### WHAT YOU WILL DO
The data below should be restated word for word, with every picture omitted.

* Start COLLECTED DATA *

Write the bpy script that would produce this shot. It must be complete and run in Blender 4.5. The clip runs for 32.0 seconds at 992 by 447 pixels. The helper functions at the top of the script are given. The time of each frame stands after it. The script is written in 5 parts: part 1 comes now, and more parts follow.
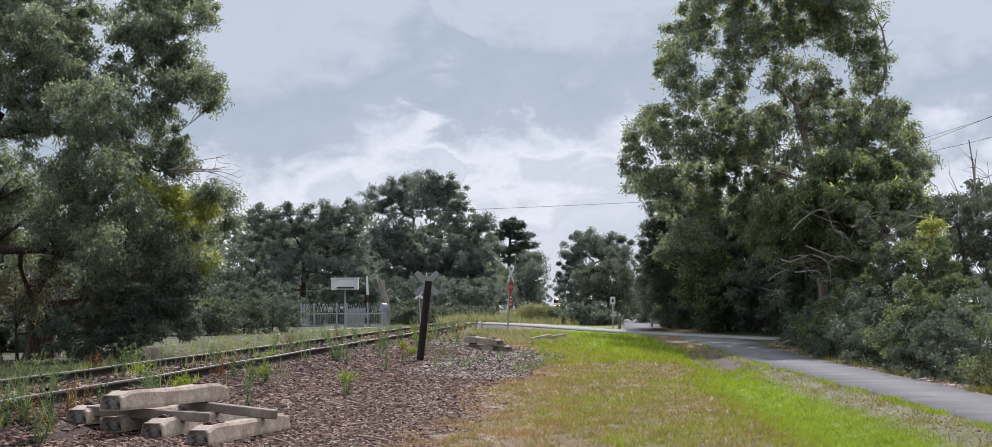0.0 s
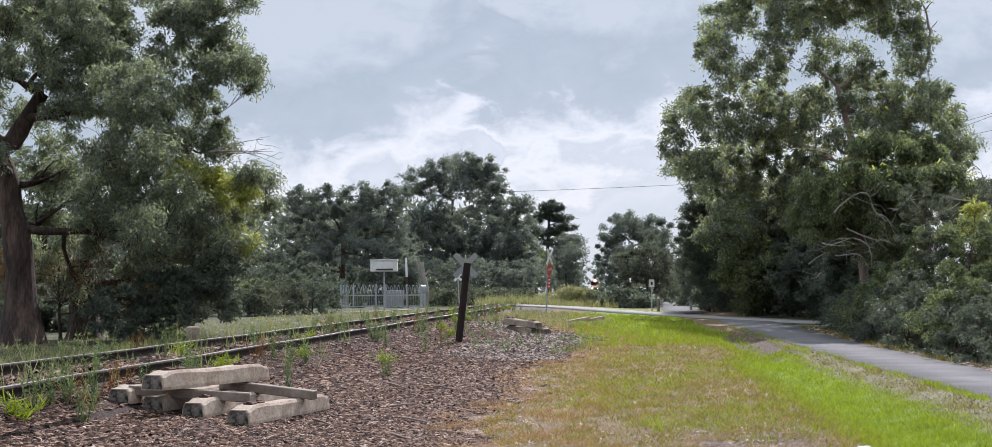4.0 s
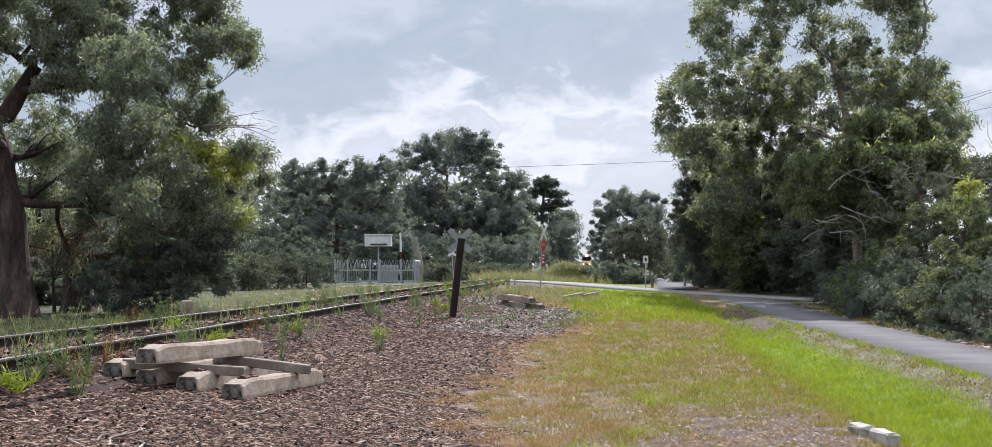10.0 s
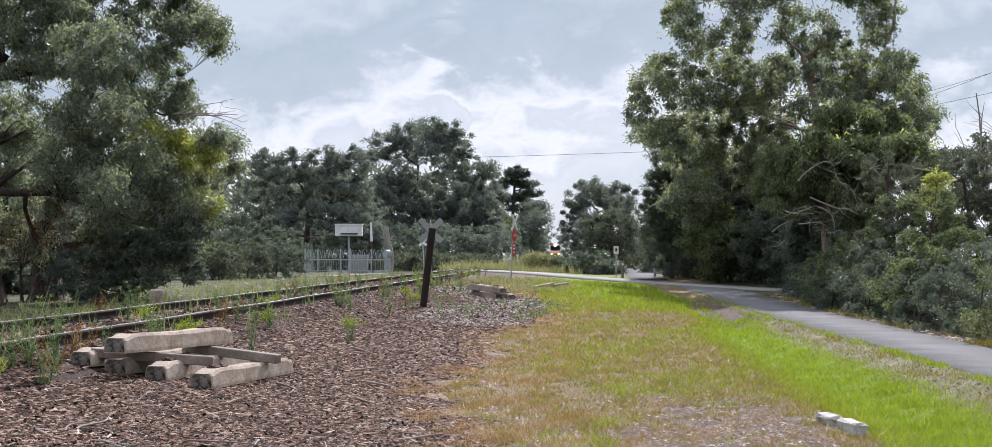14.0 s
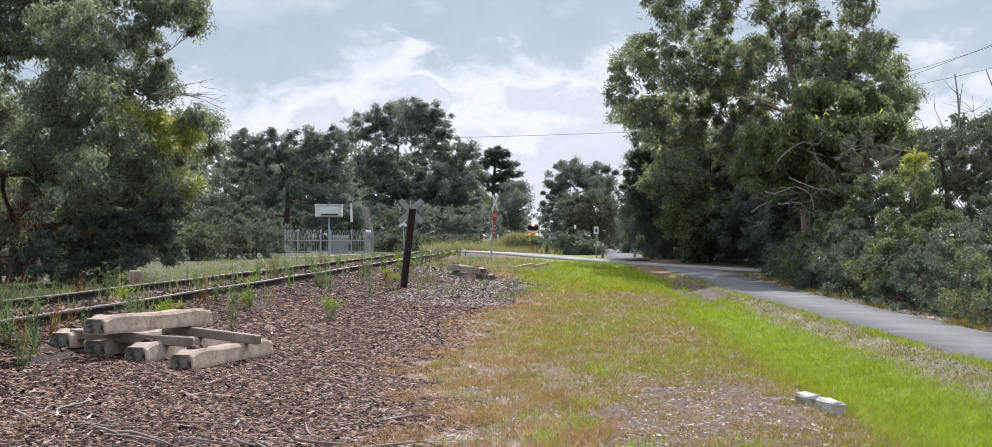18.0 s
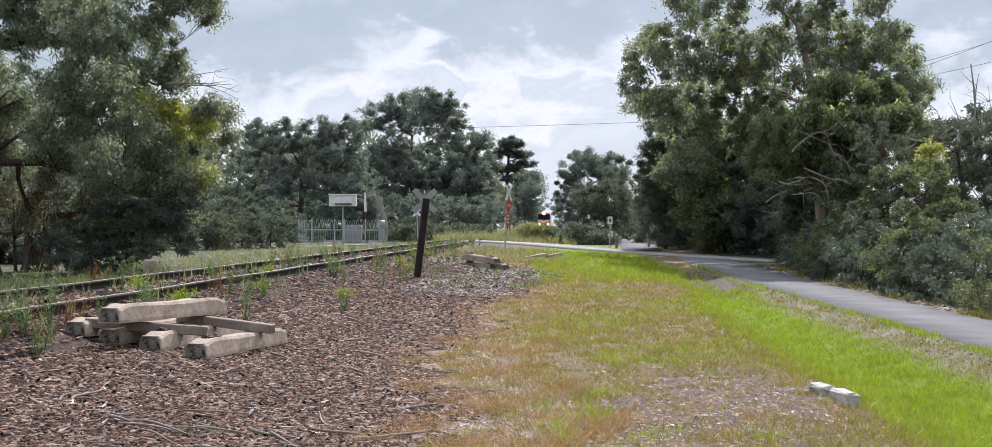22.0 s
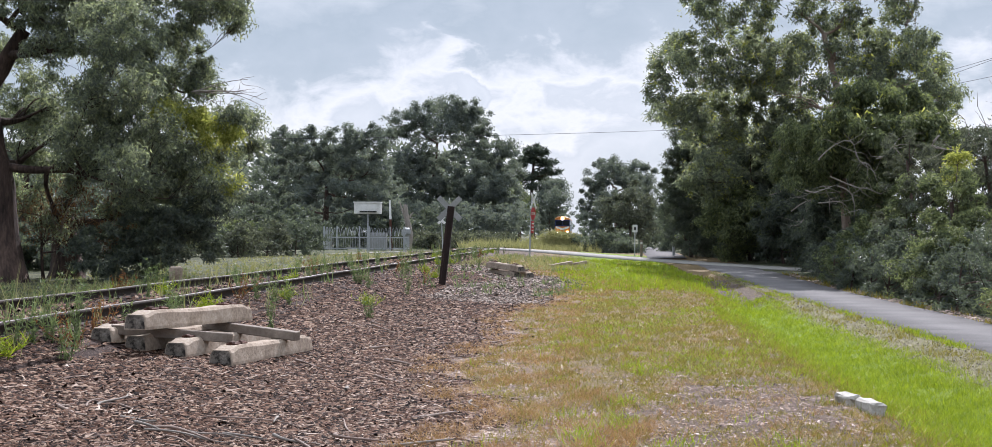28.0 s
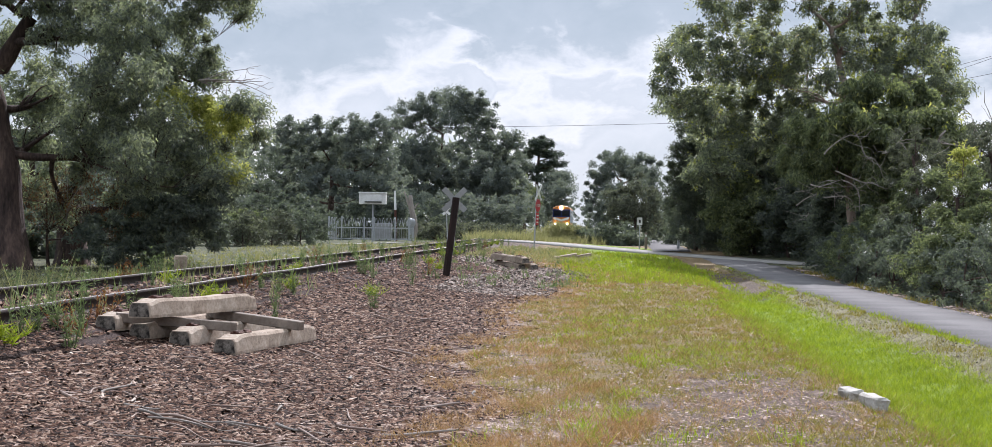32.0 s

* End COLLECTED DATA *

### FULL OUTPUT
Write the bpy script that would produce this shot. It must be complete and run in Blender 4.5. The clip runs for 32.0 seconds at 992 by 447 pixels. The helper functions at the top of the script are given. The time of each frame stands after it. The script is written in 5 parts: part 1 comes now, and more parts follow.
0.0 s
4.0 s
10.0 s
14.0 s
18.0 s
22.0 s
28.0 s
32.0 s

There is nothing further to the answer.